Basler Forscher widerlegen eine alte Mär
Was bei unter Behandlung stehenden depressiven Patienten beobachtet wurde, gilt auch für Gesunde: Der sogenannte REM-Schlaf ist nicht wichtig für die Gedächtnisbildung. «Den Seinen gibt’s der Herr im Schlaf», steht doch so schön in der Bibel geschrieben. Und das stimmt zumindest, was das Lernen betrifft, denn der Schlaf fördert tatsächlich die Gedächtnisbildung. Was sich Schüler und Studentinnen noch vor dem Schlafengehen eintrichtern, bleibt besser hängen, als was tagsüber gebüffelt wird.

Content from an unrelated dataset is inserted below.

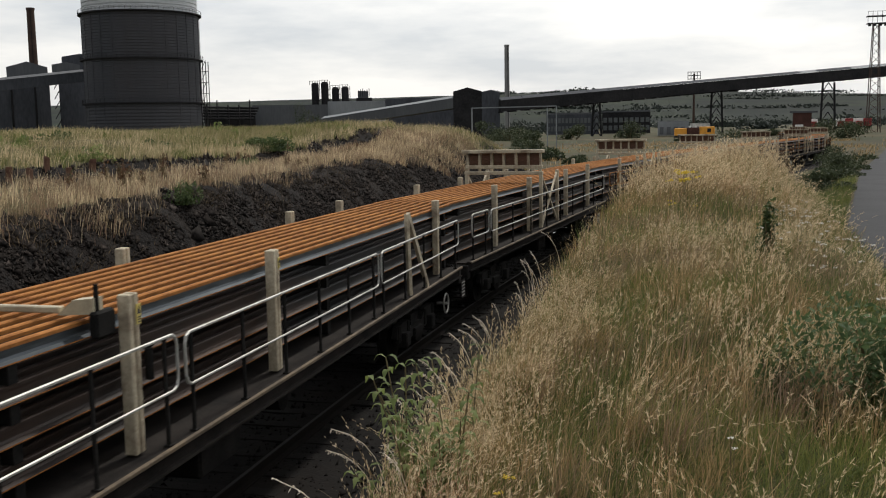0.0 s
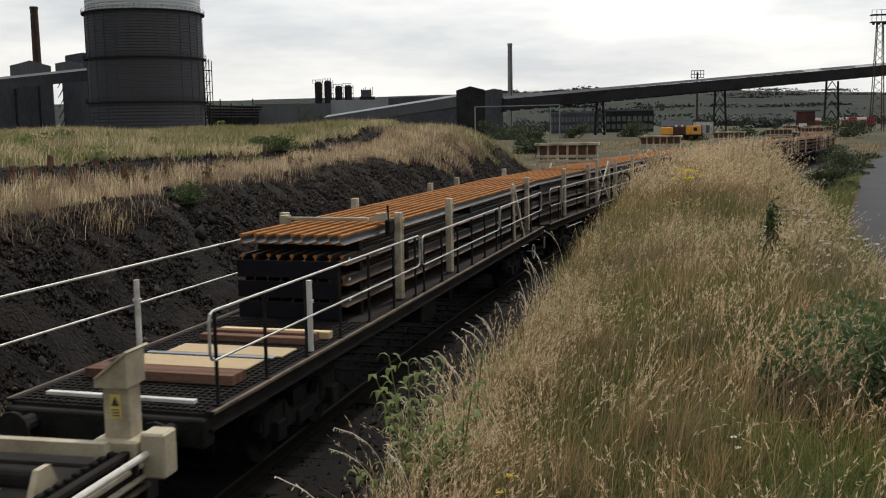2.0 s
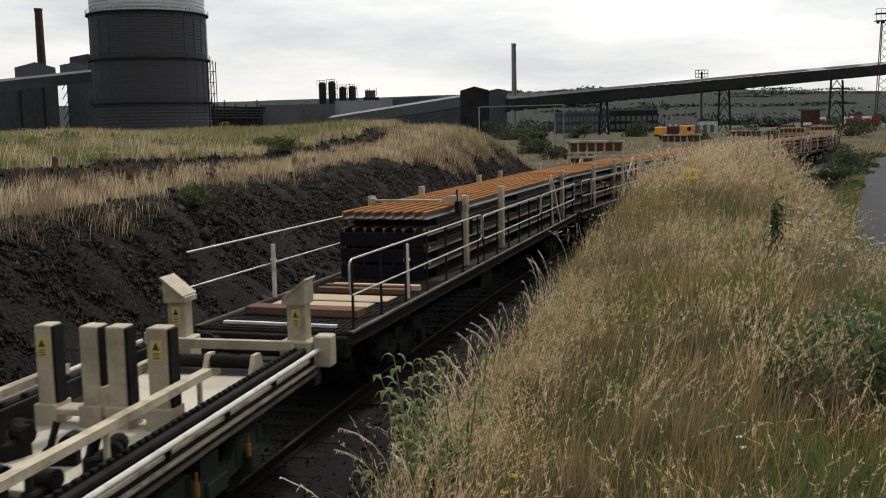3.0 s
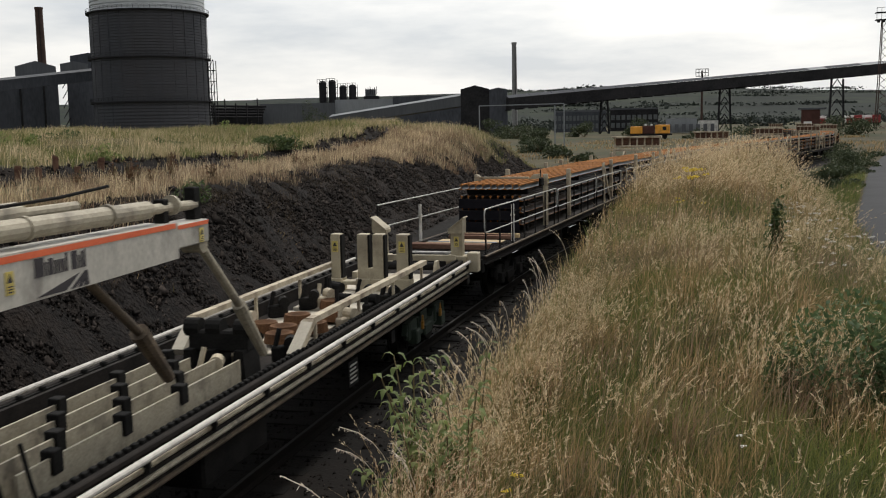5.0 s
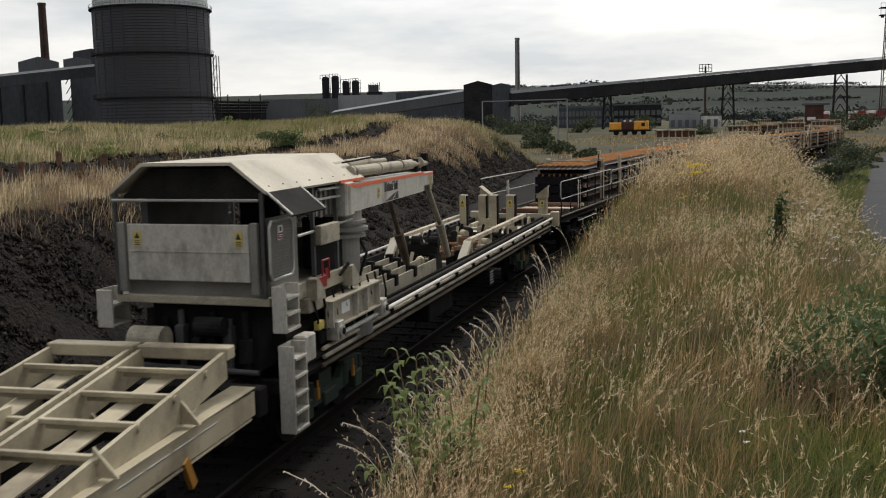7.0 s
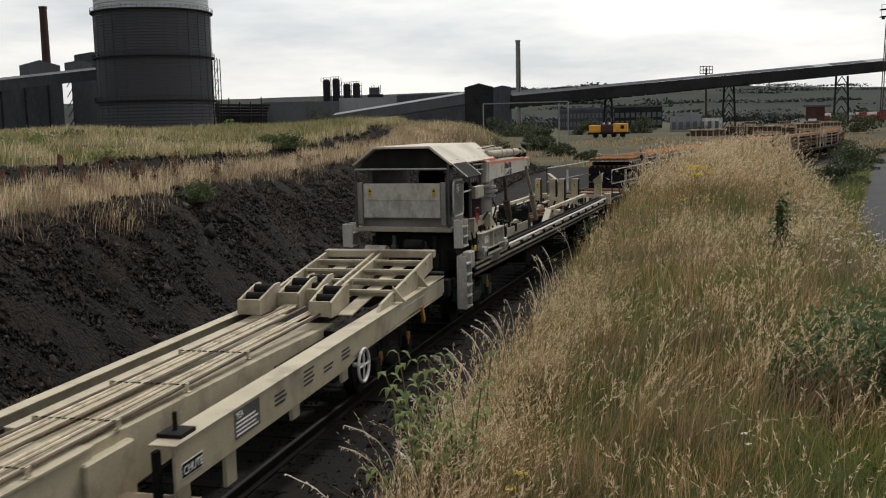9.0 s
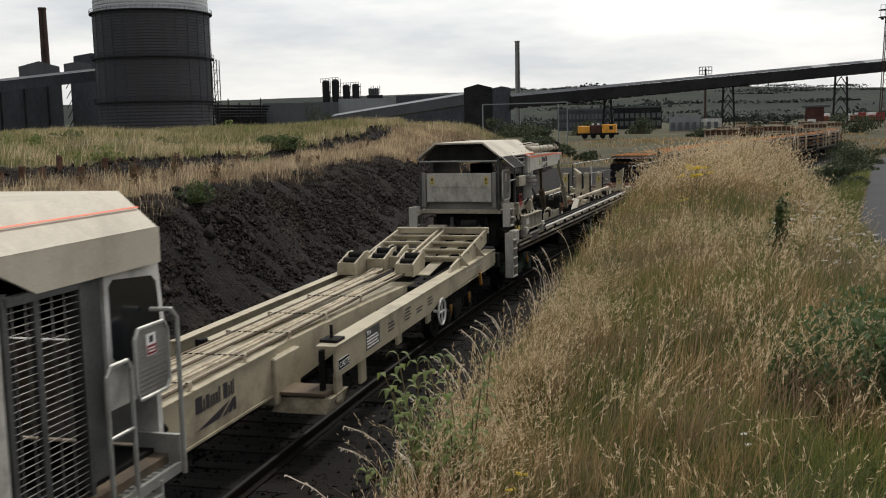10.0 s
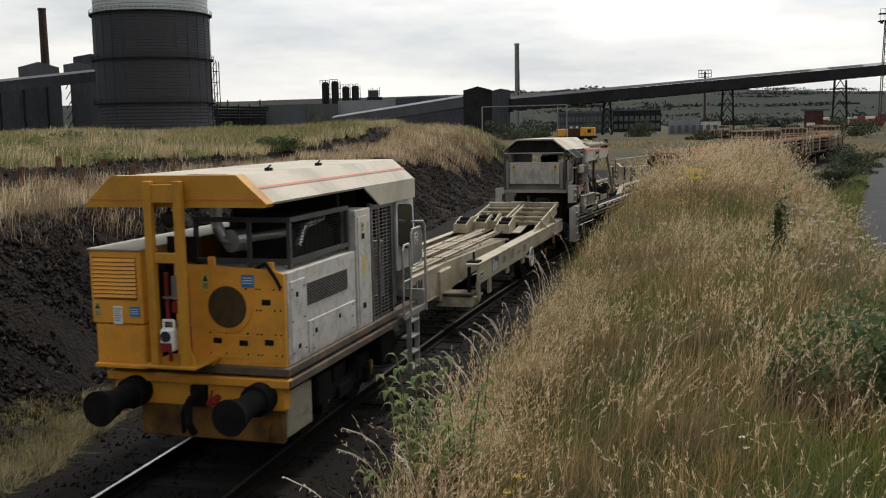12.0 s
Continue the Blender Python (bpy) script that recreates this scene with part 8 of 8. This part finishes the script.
def stones(name, label, n, area, keep, r, material, seed, chip=False):
    """Loose angular lumps on the ground; chips have four faces, lumps eight."""
    rng = np.random.default_rng(seed)
    x0, x1, y0, y1 = area
    x, y = rng.uniform(x0, x1, n), y0 + (y1 - y0) * rng.uniform(0, 1, n) ** 1.5
    k = keep(x, y)
    x, y = x[k], y[k]
    m = len(x)
    rr = r * rng.lognormal(0, 0.45, m) * (0.8 + 0.008 * y)
    z = height(x, y) + rr * 0.25
    if chip:
        o = np.array([(1, 0, -0.4), (-0.5, 0.87, -0.4), (-0.5, -0.87, -0.4), (0, 0, 0.9)], float)
        t = np.array([(0, 1, 3), (1, 2, 3), (2, 0, 3), (1, 0, 2)])
    else:
        o = np.array([(1, 0, 0), (0, 1, 0), (-1, 0, 0), (0, -1, 0), (0, 0, 1), (0, 0, -1)], float)
        t = np.array([(0, 1, 4), (1, 2, 4), (2, 3, 4), (3, 0, 4), (1, 0, 5), (2, 1, 5), (3, 2, 5), (0, 3, 5)])
    c = len(o)
    V = np.stack([x, y, z], 1)[:, None, :] + (o[None] + rng.normal(0, 0.35, (m, c, 3))) * rr[:, None, None]
    T = (np.arange(m)[:, None, None] * c + t[None]).reshape(-1, 3)
    ob = new(name, mesh_arrays(name, V.reshape(-1, 3), np.zeros((0, 4), int), T, material))
    tagged(ob, label, "stones", kind="stuff")


M["slag_lump"] = surf("slag_lump", (0.008, 0.0068, 0.0064), (0.042, 0.034, 0.030), 1.5, 0.88, 0, 0.4, fine=18, island=0.7, world_space=True)
stones("slag_chips", "small dark slag chips and soil crumbs on the bank", 165000, (-10, -3.3, 5, 100), lambda x, y: (x < toe_x(y)) & (x > edge_x(y) - 0.4), 0.034, "slag_lump", 33, chip=True)
stones("slag_lumps", "loose dark slag lumps on the bank", 2600, (-9.6, -3.3, 5, 100), lambda x, y: (x < toe_x(y)) & (x > edge_x(y)), 0.05, "slag_lump", 31)
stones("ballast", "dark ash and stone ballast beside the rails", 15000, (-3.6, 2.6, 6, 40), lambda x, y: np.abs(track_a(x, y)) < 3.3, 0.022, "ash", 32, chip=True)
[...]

Bis jetzt herrschte die Lehrmeinung vor, dass besonders die REM-Phasen des Schlafes bei der Gedächtnisbildung hilfreich sind, also die Schlafphasen, die von raschen Augenbewegungen (REM = Rapid Eye Movement) und von Träumen begleitet sind. Etwa einen Sechstel der Schlafenszeit verbringen wir im REM-Zustand, der die Schlafforscher schon lange fasziniert. Der aber doch nicht so wichtig zu sein scheint für die Gedächtnisbildung, wie bisher angenommen wurde. «Die REM-Phase ist für sich genommen für die Gedächtnisbildung im Schlaf nicht erforderlich», folgert etwa Björn Rasch vom Basler Institut für Psychologie aus den Forschungsarbeiten, die er zusammen mit Kollegen der Universität Lübeck durchgeführt hat. Die Ergebnisse wurden diese Woche in der Online-Ausgabe von «Nature Neuroscience» veröffentlich.
Auf die Spur gebracht wurden Björn Rasch und seine Kollegen durch die Beobachtung, dass die Gedächtnisbildung bei unter medikamentöser Behandlung stehenden depressiven Patienten keineswegs gestört ist. Dies, obwohl die normalerweise eingesetzten Medikamente die REM-Phasen während des Nachtschlafes um bis zu 80 Prozent beschneiden.
Die Forscher wollten nun wissen, wie sich ein solch medikamentös ausgelöster REM-Schlaf-Entzug bei gesunden Probanden auf die Gedächtnisbildung während des Schlafes auswirkt. Dazu liessen sie junge Männer jeweils abends Wortpaare lernen und wie fürs Klavierspiel erforderliche Fingerfertigkeiten einüben. Nach dem Training und vor dem Schlafengehen im Labor erhielt die eine Gruppe der Probanden dann eine antidepressive Substanz verabreicht, die andere eine unwirksame Placebo-Pille.
Wie erwartet unterdrückten die Antidepressiva den REM-Schlaf bei den medikamentös behandelten Männern beinahe vollständig. Zum Erstaunen der Forscher hatte dieser Mangel an Traumschlaf jedoch keinen negativen Einfluss auf die Gedächtnisbildung. Im Gegenteil, die «Klavier-Fingerübungen» sassen sogar nach 32 Stunden noch besser als bei der Kontrollgruppe. «Die Frage nach den Mechanismen der Gedächtnisbildung im Schlaf bleibt daher weiter spannend», schreiben Björn Rasch und Kollegen. Eines ist jedoch sicher: Der Traumschlaf als Lernhilfe hat ausgedient.